Q1)Output of the program.
#include "iostream.h"
#include "conio.h"
class base
{
 private:void print()
                {
                                  cout<<"Base class";
                }

};
class derive:public base
{
 public:void call()
                  {
                                 cout<<"Derive class";
                  }
}

main()
{
derive d;
d.print();
 getch();
}
Ans:-Compile time error.
Discussion:-Here derive class is publicly inherited from base class. So the print() function of base class remain private member in derive class. So  the print() function call is not possible  using direct object.

Q2)Output of the program.
#include "iostream.h"
#include "conio.h"
class base
{
 private:int a;
 public: void print()
                {
                                  a=100;
                                  cout<<a;
                }


};
class derive:public base
{
 public:void call()
                  {
                                 print();
                  }
};

main()
{
derive d;
d.call();
 getch();
}
Ans-100
Discussion:-Here derive class is publicly inherited from base class. So derive  class function  call() is calling the base class function print().

Q3) Output of the program.
#include "iostream.h"
#include "conio.h"
class base
{
  public: base()
                  {
                                 cout<<"Base class constructor"<<endl;
                  }


};
class derive:public base
{
 public:derive()
                 {
                                 cout<<"Derive class constructor"<<endl;
                                 base();
                 }

};

main()
{
derive d;
getch();
}
Ans:-Base class constructor.
         Derive  class constructor.
         Base  class constructor.

Discussion:-When the constructor of derive class is call, then at first the base class constructor is called then sub class constructor is call.

Q4)Output of the program
#include "iostream.h"
#include "conio.h"
class base
{
  public:void abc()
                                  {
                                                 cout<<"Base class"<<endl;
                                  };


};
class derive:private base
{
 public:void xyz()
                                 {
                                                abc();
                                 };

};

main()
{
derive d;
d.abc();
getch();
}
Ans:-Compile time error.
Discussion:-Here derive class is privately inherited from base class.  So  public member of base class will be the private member of sub class.

Q5)Output of the program
#include "iostream.h"
#include "conio.h"
class base
{
  public:void abc()
              {
                                 cout<<"Base class"<<endl;
                 };


};
class derive:private base
{
 public:void xyz()
                 {
                                abc();
                 };
};
class low:public derive
{
                  public:void hello()
                  {
                                  xyz();
                 }

};
main()
{
low l;
l.hello();
getch();
}
Ans:-Base class.
Discussion:-It is the example of multi level inheritance. Her e hello() function is calling it’s superclass xyz() function and xyz() function is calling it’s super class  function abc().And within abc() function ,the message is printing.

Q6)Output of the program.
#include "iostream.h"
#include "conio.h"
class base
{
  protected:void abc()
                      {
                                 cout<<"Base class"<<endl;
                      };


};
class derive:private base
{
 public:void xyz()
                 {
                                abc();
                 };
};

main()
{
derive d;
d.xyz();
getch();
}
Ans:-Base class.
Discussion:-Here derive class is privately inherited from base class. So protected member of base class will be the private member of derive class.


Q7)Output of the program.
#include "iostream.h"
#include "conio.h"
class base
{
  protected:void abc()
                      {
                                cout<<"Base class"<<endl;
                      };


};
class derive:public base
{
 public:void xyz()
                 {
                                abc();
                 };
};

main()
{
derive d;
d.abc();
getch();
}
Ans:-Compile time error.
Discussion:-Here derive class is inherited publicly. So the protected function member abc() remain protected in derive class. So it is not possible to access the protect  function member using  . operator.

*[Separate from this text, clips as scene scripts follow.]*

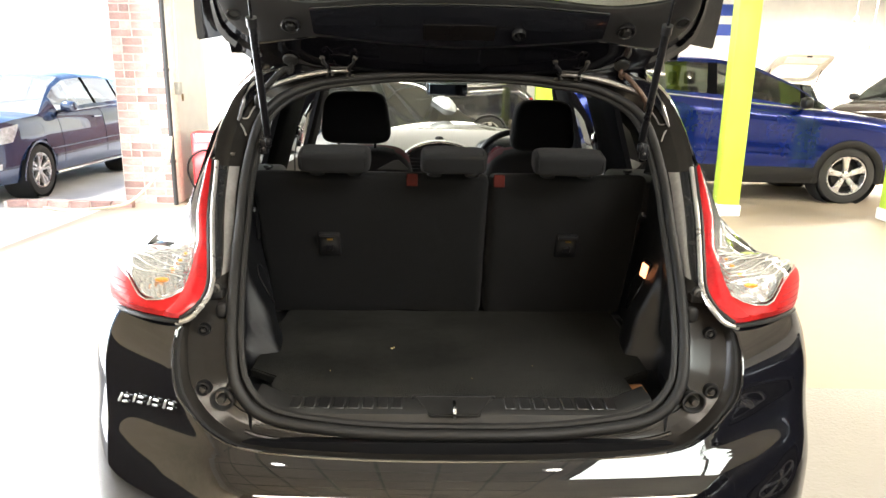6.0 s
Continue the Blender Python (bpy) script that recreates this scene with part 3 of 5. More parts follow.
def skin_y(x, z):
    """The rear skin: the bumper's crown below, and above it a panel that runs from the opening's edge round the corner."""
    x, hw = abs(x), half_width(z)
    u = min(x / hw, 1.0)
    bend = 0.5 * (u - 0.60 + math.sqrt((u - 0.60) ** 2 + 0.0025)) - 0.5 * (math.sqrt(0.60 ** 2 + 0.0025) - 0.60)
    g = 0.1 * u * u + 0.535 * (1 - math.sqrt(max(1 - u ** 15, 0))) + 0.93 * bend
    y0 = sum(y_centre(z + 0.004 * d) for d in range(-6, 7)) / 13
    end = ramp(z, (0.25, 0.78, 0.93), (0.36, 0.38, 0.415))
    crown = y0 + (end - y0) * g
    x0 = float(np.interp(z, [p[1] for p in edge], [p[0] for p in edge]))
    t = min(max((x - x0) / (hw - x0), 0.0), 1.0)
    y_in = gate_y(z) - 0.022
    panel = y_in + (end - y_in) * (0.58 * t + 0.42 * (1 - math.sqrt(max(1 - t ** 11, 0))))
    k = min(max((z - 0.675) / 0.115, 0.0), 1.0)
    k = k * k * (3 - 2 * k)
    return crown + (panel - crown) * k


BADGE = ((-0.720, 0.757), (-0.681, 0.764), (-0.640, 0.768), (-0.600, 0.771))
crest = []
for x, z in edge:
    # the bumper's top edge stands proud of the opening's foot and rises along the camera's sight line to hide the gap
    # behind it
    k = min(max((0.80 - z) / 0.06, 0), 1)
    ze = z
    for _ in range(12):
        ze = z + k * 0.6 * max(0.0, gate_y(z) - skin_y(x, ze))
    if not crest or ze > crest[-1][1]:
        crest.append((x, ze, k, z))
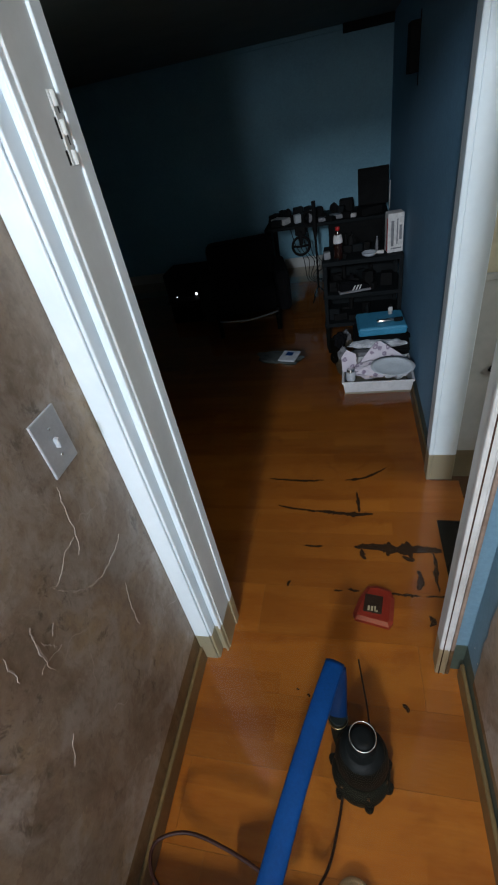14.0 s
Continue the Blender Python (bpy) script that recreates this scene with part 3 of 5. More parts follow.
for w, line in (
    (0.0022, [(-0.423, 2.343), (-0.397, 2.338), (-0.367, 2.305), (-0.308, 2.317), (-0.20, 2.322)]),
    (0.0028, [(-0.212, 2.221), (-0.146, 2.175), (-0.082, 2.157), (-0.022, 2.124)]),
    (0.003, [(-0.03, 2.118), (-0.012, 2.16), (0.001, 2.222), (0.028, 2.224), (0.062, 2.219)]),
    (0.0018, [(0.001, 2.222), (-0.014, 2.265)]),
    (0.0022, [(-0.030, 2.125), (-0.047, 2.036)]),
    (0.003, [(0.248, 2.194), (0.262, 2.153), (0.32, 2.104), (0.359, 2.066), (0.386, 2.037)]),
    (0.0016, [(0.153, 2.301), (0.161, 2.262)]),
):
    ribbon(bm, line, w * 0.85, "y", BULK_Y - 0.0025, -0.0012)
stray_veins(bm, "y", BULK_Y - 0.0025, -0.0007, 5, -0.43, 0.42, 2.05, 2.7, lambda x, z: -0.44 < x < 0.42 and 2.04 < z < 2.75, 0.05)
setting("paper_vein_front", bm, M_VEIN, "pale printed vein lines across the wallpaper", "wallpaper")

flap = crinkled(bmesh.new(), [(1.350, 0.405, 1.344, 0.402), (1.345, 0.44, 1.322, 0.415), (1.335, 0.475, 1.308, 0.428), (1.316, 0.472, 1.304, 0.436)], "x", XR - 0.003, -0.010, 0.002, 8, 4)
solo("paper_flap", flap, M_LABEL, "small torn flap of pale paper standing off the wall", "paper scrap")

# wall with the basement door
wall_door = setting("wall_door", boxbm(ROOM_XL, JL - 0.02, DOOR_Y0, DOOR_Y1, -0.05, 2.3), M_ROOM_BLUE, "wall beside the basement door", "wall")
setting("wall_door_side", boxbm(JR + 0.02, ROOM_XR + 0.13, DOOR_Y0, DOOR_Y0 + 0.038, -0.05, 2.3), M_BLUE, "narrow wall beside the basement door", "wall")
setting("wall_door_head", boxbm(JL - 0.02, JR + 0.02, DOOR_Y0, DOOR_Y1, DOOR_TOP + 0.02, 2.3), M_ROOM_BLUE, "wall above the basement door", "wall")

door_frame = thing("door_frame", "white painted door frame with worn casing, standing in water", "door frame", (0, DOOR_Y0, 0), kind="structure")
CY = -0.020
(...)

Q8) Output of the program.
#include "iostream.h"
#include "conio.h"
class abc
{
 private  :void abcfun()
                  {
                                cout<<"Super class1"<<endl;
                  };
 public:  void callabc()
                 {
                              abcfun();
                 }
};
class xyz:public abc
{
 public:void xyzfun()
                 {
                                cout<<"Super class2";
                              callabc();

                };
};
class pqr:private abc,public xyz
{
 public :void pqrfun()
                {
                                 cout<<"Derive class";
                }
};

main()
{
 pqr p;
 p.pqrfun();
 p.xyzfun();
 getch();
}

Ans:-Derive class Super class2 Super class1
Discussion:- It is a example of hierarchical inheritance. Here xyz class is publicly inherited from  base class abc and class pqr is inherited both from abc as privately and xyz  as publicly.


Q9)Output of the program.
#include "iostream.h"
#include "conio.h"
class abc
{
 private:int a;
 public:abc()
            {
                                cout<<"Hello";
             };

};

class xyz:public abc
{
 private:int x;
 public:xyz()
             {
                                abc();
             };

};

class pqr:public xyz,public abc
{
 public:pqr()
                 {
                                xyz();
                  }
};

main()
{
 pqr p;

 getch();
}
Ans:-HelloHelloHelloHello


Q10)Output of the program
#include "iostream.h"
#include "conio.h"
class abc
{
                public:void print()
                            {
                                  cout<<"abc";

                             };
};

class xyz
{
 public:void print()
                 {
                                  cout<<"xyz";

                 };


};

class pqr: public xyz,public abc
{


};
main()
{
 pqr p;
 p.abc::print();                   //Call to print function of abc class
 p.xyz::print();                   // Call to print function of xyz class

 getch();
}
Ans:-abc  xyz
Discussion:-Here pqr  class is publicly inherited from both the class abc and xyz.
                      And is print() function is common both two class ,so we can invoke individual print() function using scope resolution operator.